TANGERANG, ifakta.co – Gelombang kritik semakin deras menghantam jajaran pimpinan Satpol PP Kabupaten Tangerang. Proposal pembangunan masjid yang diajukan pada 7 Oktober 2025 bukan hanya tidak diproses, tetapi justru diperlakukan dengan sikap dingin, seolah tidak memiliki nilai penting bagi masyarakat.
Saat dikonfirmasi pada Jumat (21/11/2025), Rudi, staf bagian umum yang menerima proposal pada 7 November 2025, hanya memberikan jawaban kaku dan menghindar dari penjelasan. Alasan yang diberikan pun sangat normatif: tidak ada anggaran. Jawaban tersebut memicu kekecewaan karena dianggap sebagai bentuk ketidakseriusan menangani permohonan untuk fasilitas ibadah.

Namun bukan hanya staf, sorotan terberat kini mengarah kepada dua pucuk pimpinan:
Sekdis Satpol PP Kabupaten Tangerang dan Kasat Satpol PP Kabupaten Tangerang, Ana Supriatna.

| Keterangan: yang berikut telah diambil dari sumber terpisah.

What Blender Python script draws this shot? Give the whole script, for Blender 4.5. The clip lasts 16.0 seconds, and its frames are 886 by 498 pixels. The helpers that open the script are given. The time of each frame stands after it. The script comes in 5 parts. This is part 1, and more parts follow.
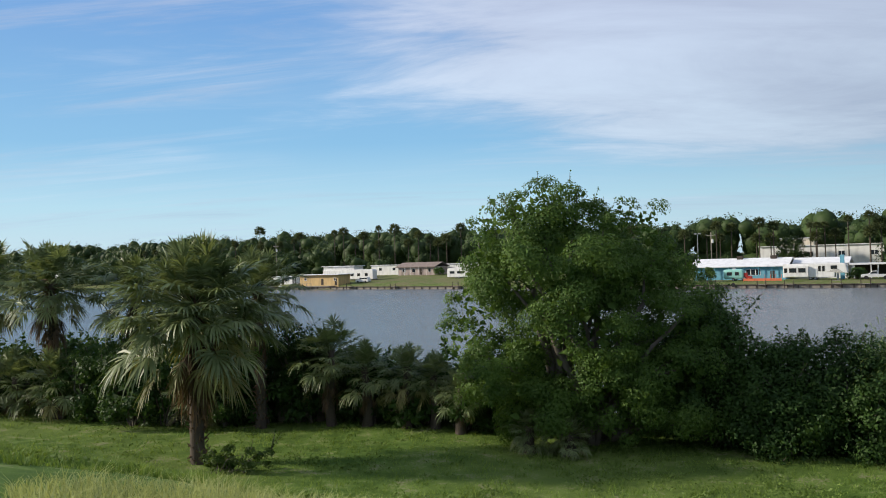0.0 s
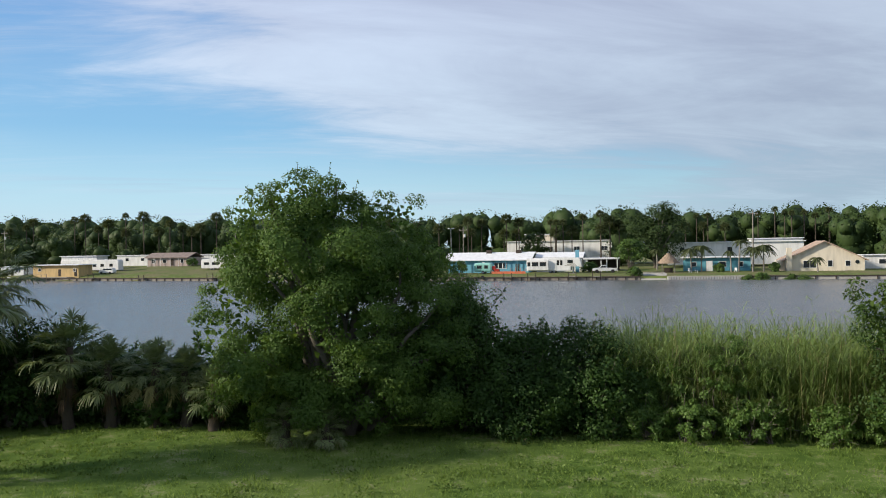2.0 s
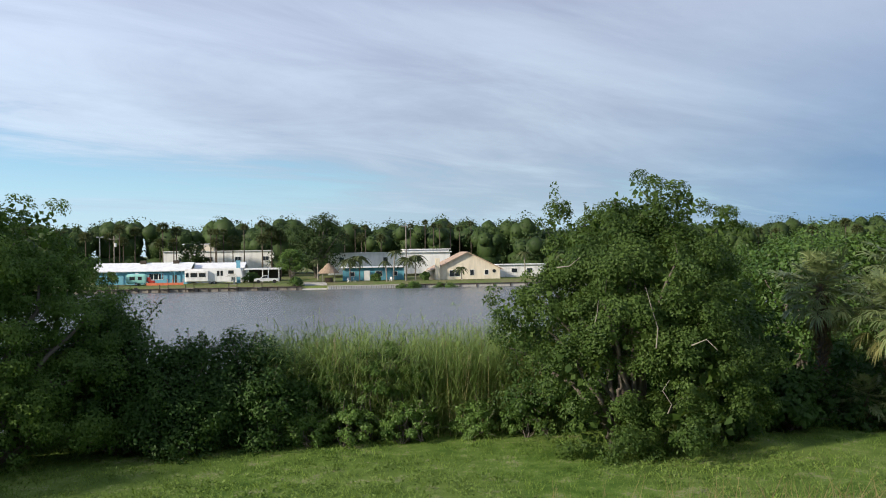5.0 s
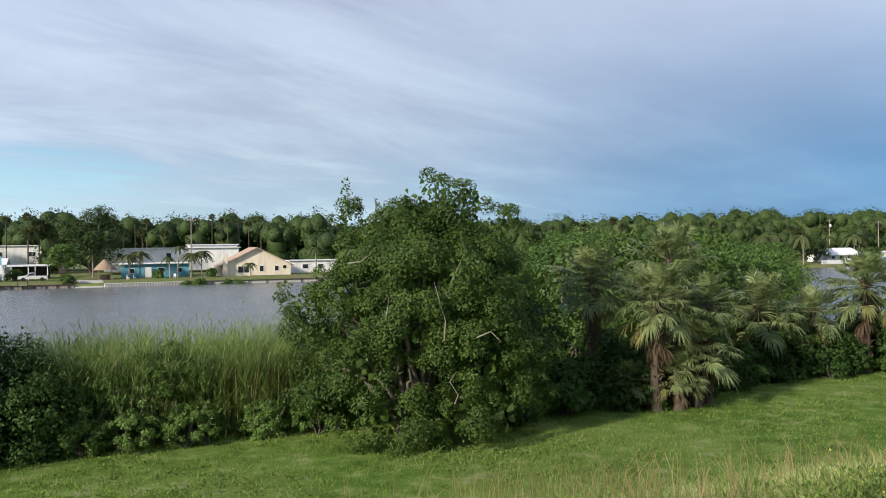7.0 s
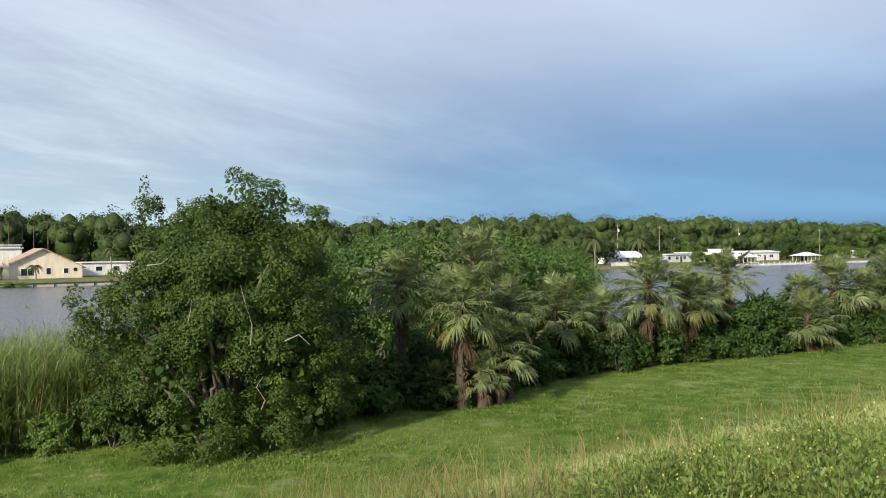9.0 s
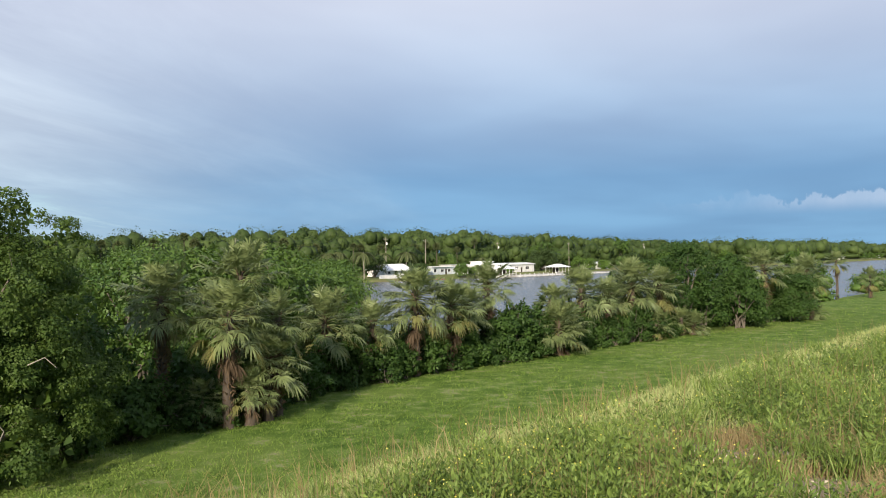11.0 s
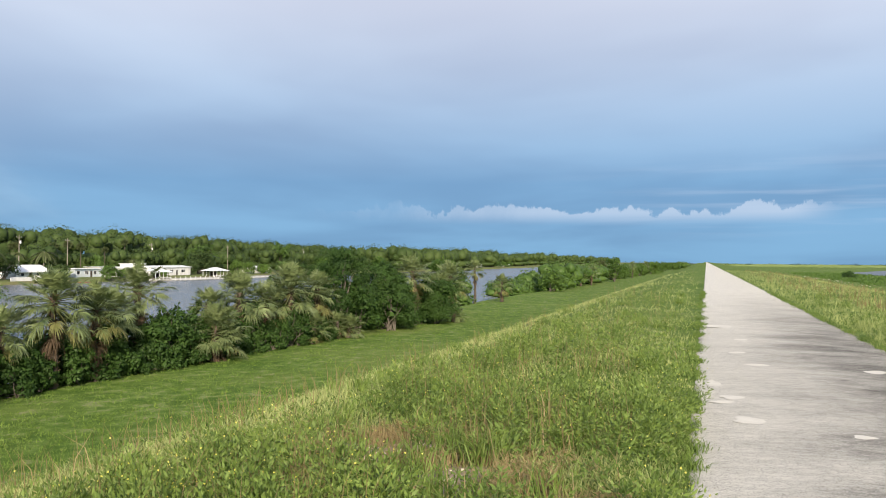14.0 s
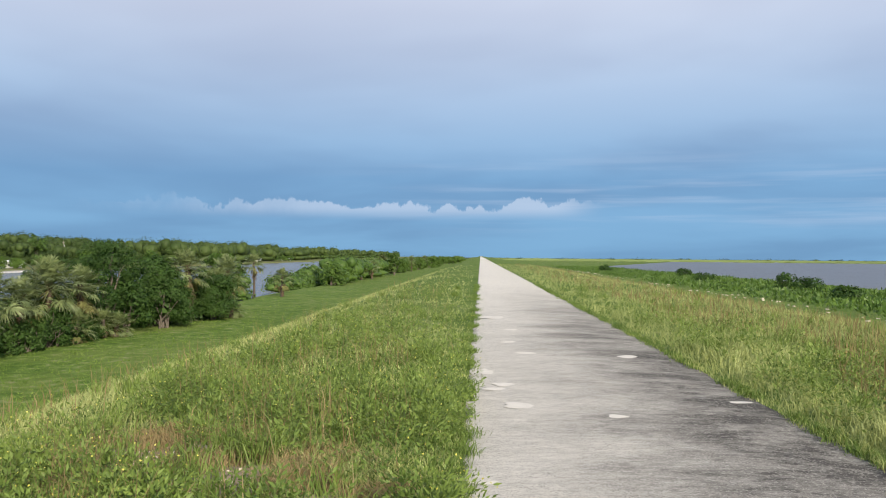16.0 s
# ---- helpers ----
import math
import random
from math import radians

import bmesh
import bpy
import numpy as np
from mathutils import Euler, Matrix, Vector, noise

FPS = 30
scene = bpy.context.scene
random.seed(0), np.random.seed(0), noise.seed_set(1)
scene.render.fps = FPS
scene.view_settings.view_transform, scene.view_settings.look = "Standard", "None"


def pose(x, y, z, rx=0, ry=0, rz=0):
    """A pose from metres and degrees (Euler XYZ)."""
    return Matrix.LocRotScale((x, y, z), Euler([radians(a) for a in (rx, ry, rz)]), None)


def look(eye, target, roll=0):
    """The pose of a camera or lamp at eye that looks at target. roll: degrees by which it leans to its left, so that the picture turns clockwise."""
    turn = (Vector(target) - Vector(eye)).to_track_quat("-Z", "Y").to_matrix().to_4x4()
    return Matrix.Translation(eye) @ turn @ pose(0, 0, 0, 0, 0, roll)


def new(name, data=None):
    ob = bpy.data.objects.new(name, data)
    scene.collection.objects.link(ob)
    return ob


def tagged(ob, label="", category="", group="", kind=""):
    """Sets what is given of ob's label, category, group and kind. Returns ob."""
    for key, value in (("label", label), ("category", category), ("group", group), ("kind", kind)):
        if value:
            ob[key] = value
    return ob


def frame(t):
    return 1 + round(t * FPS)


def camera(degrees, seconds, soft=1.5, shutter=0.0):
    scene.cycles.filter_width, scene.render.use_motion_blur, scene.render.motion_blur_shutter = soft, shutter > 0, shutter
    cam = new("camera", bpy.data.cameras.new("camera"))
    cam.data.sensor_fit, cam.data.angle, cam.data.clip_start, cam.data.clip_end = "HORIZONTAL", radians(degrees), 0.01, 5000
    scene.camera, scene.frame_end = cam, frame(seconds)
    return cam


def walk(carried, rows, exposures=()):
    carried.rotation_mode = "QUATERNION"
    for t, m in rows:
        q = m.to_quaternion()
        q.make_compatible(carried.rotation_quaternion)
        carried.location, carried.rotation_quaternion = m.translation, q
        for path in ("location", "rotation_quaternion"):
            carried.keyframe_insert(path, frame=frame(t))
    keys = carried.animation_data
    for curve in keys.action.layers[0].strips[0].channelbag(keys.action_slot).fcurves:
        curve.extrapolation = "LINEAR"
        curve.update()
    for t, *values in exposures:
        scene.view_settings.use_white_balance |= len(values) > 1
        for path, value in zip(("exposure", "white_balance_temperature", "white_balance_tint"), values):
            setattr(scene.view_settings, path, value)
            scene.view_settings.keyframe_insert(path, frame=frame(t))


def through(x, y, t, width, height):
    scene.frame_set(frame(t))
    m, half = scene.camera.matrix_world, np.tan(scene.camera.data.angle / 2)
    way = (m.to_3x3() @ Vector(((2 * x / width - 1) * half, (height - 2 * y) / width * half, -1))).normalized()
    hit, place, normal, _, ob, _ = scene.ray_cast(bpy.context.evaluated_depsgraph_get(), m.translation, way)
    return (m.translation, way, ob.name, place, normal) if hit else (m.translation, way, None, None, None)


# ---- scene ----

Keduanya dinilai gagal total menunjukkan sikap empati, kepedulian, ataupun inisiatif terhadap proposal pembangunan masjid tersebut.
Iklan
“Seorang Sekdis dan Kasat itu bukan hanya duduk manis dan menunggu berkas. Mereka pemimpin. Tapi untuk urusan masjid saja diam. Tidak ada klarifikasi, tidak ada arah kebijakan. Ini sangat mencederai perasaan masyarakat,” ujar seorang pemuda Gunung Kaler.
Masyarakat mempertanyakan prioritas Satpol PP yang selama ini dinilai lebih cepat bergerak dalam mengurusi tempat hiburan malam bahkan disebut-sebut menerima berbagai bentuk setoran dari aktivitas tersebut ketimbang urusan rumah ibadah.

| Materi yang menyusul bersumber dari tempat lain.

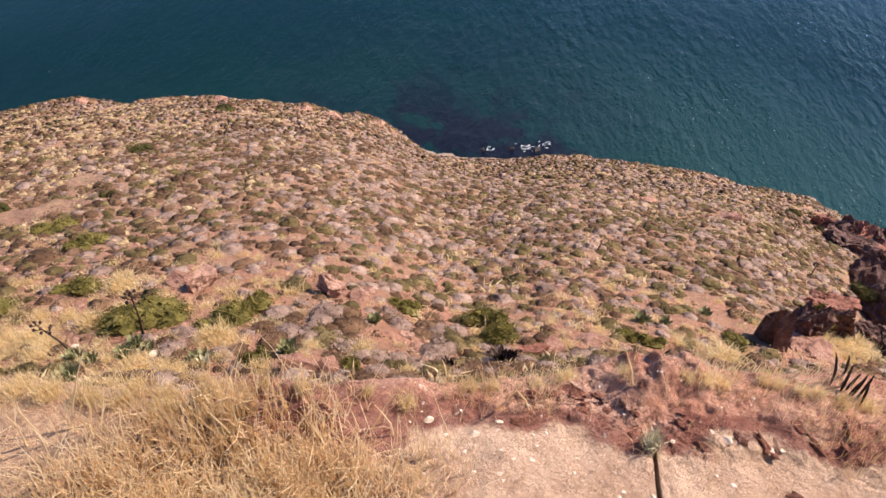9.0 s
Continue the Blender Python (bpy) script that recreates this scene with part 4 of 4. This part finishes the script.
def agave(az, dep, width, mat, label, leaves=46, raise_=0.0, group="agaves on the slope"):
    p = on_land(az, dep)
    ob = empty("agave", p + Vector((0, 0, raise_)), label, "agave", group)
    rnd = random.Random(int(az * 10 + dep * 7))
    for k in range(leaves):
        u = k / leaves
        child = new("leaf", LEAF[mat.name])
        child.parent = ob
        child.rotation_euler = (radians(10 + 74 * u + rnd.uniform(-6, 6)), 0, 2.4 * k + rnd.uniform(-0.2, 0.2))
        s = width / 2 * (1.0 - 0.25 * u) * rnd.uniform(0.85, 1.1)
        child.scale = (s * 2.5, s, s)
    return ob


for az, dep, w in AGAVES:
    agave(az, dep, w * 1.35, AGAVE, "grey-green agave rosette with stiff pointed leaves", 54)
for az, dep, w in [(6.8, 55.9, 1.0), (8.0, 55.6, 0.7), (-0.4, 57.0, 0.8)]:
    agave(az, dep, w, BURNT, "dead blackened agave rosette behind the red ledge", 44, 0.1)
agave(-32.3, 53.6, 0.6, AGAVE_PALE, "pale withered agave rosette", 22)


def tube(points, radii, sides=6):
    bm = bmesh.new()
    prev = None
    for i, (p, r) in enumerate(zip(points, radii)):
        d = (Vector(points[min(i + 1, len(points) - 1)]) - Vector(points[max(i - 1, 0)])).normalized()
        a = d.cross(Vector((0.3, 0.9, 0.1))).normalized()
        b = d.cross(a)
        ring = [bm.verts.new(Vector(p) + (a * math.cos(6.2832 * k / sides) + b * math.sin(6.2832 * k / sides)) * r) for k in range(sides)]
        if prev:
            for k in range(sides):
                bm.faces.new((prev[k], prev[(k + 1) % sides], ring[(k + 1) % sides], ring[k]))
        prev = ring
    bm.faces.new(prev)
    return bm


def flower_stalk(az, dep, height, lean=0.0, seed=0):
    """A dead agave flower stalk: a dark stem with short clustered side branches near its top."""
    p = on_land(az, dep)
    ob = empty("agave_stalk", p, "dead dark agave flower stalk standing on the slope", "agave stalk", "agave stalks on the slope")
    ob.rotation_euler = (0, radians(lean), radians(-az))
    rnd = random.Random(seed)
    part("stem", tube([(0, 0, -0.1), (0.02 * height, 0, height * 0.4), (0.0, 0, height)], [0.045, 0.035, 0.015], 6), STALK, ob)
    for k in range(9):
        u = rnd.uniform(0.62, 0.98)
        a, l = rnd.uniform(0, 6.28), height * 0.13 * (1.25 - u)
        z = height * u
        bm = tube([(0, 0, z), (math.cos(a) * l, math.sin(a) * l, z + l * 0.4), (math.cos(a) * l * 1.5, math.sin(a) * l * 1.5, z + l * 0.9)], [0.014, 0.012, 0.03], 5)
        bmesh.ops.create_icosphere(bm, subdivisions=1, radius=height * 0.028, matrix=Matrix.Translation((math.cos(a) * l * 1.5, math.sin(a) * l * 1.5, z + l)))
        part("flower_head", bm, STALK, ob)
    return ob


for k, (az, dep, h, lean) in enumerate([(-37.4, 50.1, 2.1, 4), (-44.4, 49.0, 1.9, -14), (-6.7, 42.3, 1.4, 2), (-2.6, 41.9, 1.58, -2), (-1.4, 41.5, 1.52, 3), (-0.4, 41.9, 1.42, 0), (-1.6, 44.1, 1.24, 5),
                                        (34.8, 41.6, 1.43, 0), (15.0, 45.7, 0.97, 8), (28.5, 43.0, 1.04, -4), (9.0, 43.0, 0.96, 3), (31.6, 39.4, 1.46, 2)]):
    flower_stalk(az, dep, h, lean, k)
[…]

“Kok bisa tempat hiburan malam lebih cepat mereka urus, tapi masjid malah dipinggirkan? Ini bukan hanya janggal, tapi memalukan bagi institusi penegak perda,” lanjutnya.
Tokoh agama H. Sam turut memberikan tanggapan keras. Ia menilai sangat ironis jika pejabat publik tidak mampu menunjukkan partisipasi terhadap kegiatan positif, terlebih pembangunan masjid.
“Sangat disayangkan jika seorang pejabat tidak bisa memberikan partisipasinya dalam hal kegiatan yang baik seperti pembangunan masjid. Nilainya tidak besar, tapi kepeduliannya itu yang dinilai,” tegas H. Sam kepada wartawan
Menurutnya, jika alasan yang digunakan adalah ketiadaan anggaran dinas, pejabat seharusnya memiliki empati untuk memberikan dukungan pribadi even jika itu sekadar Rp10.000–Rp50.000 sebagai bentuk solidaritas dan penghormatan terhadap kegiatan keagamaan masyarakat.
“Ini bukan soal nominal, tapi soal kepekaan hati,” tambahnya.
Hingga berita ini dipublikasikan, baik Sekdis Satpol PP maupun Kasat Satpol PP Kabupaten Tangerang, Ana Supriatna, tidak mengeluarkan pernyataan resmi. Sikap bungkam ini semakin memperkuat penilaian publik bahwa birokrasi Satpol PP kini kehilangan sentuhannya terhadap kebutuhan dasar masyarakat, terutama dalam pembangunan rumah ibadah.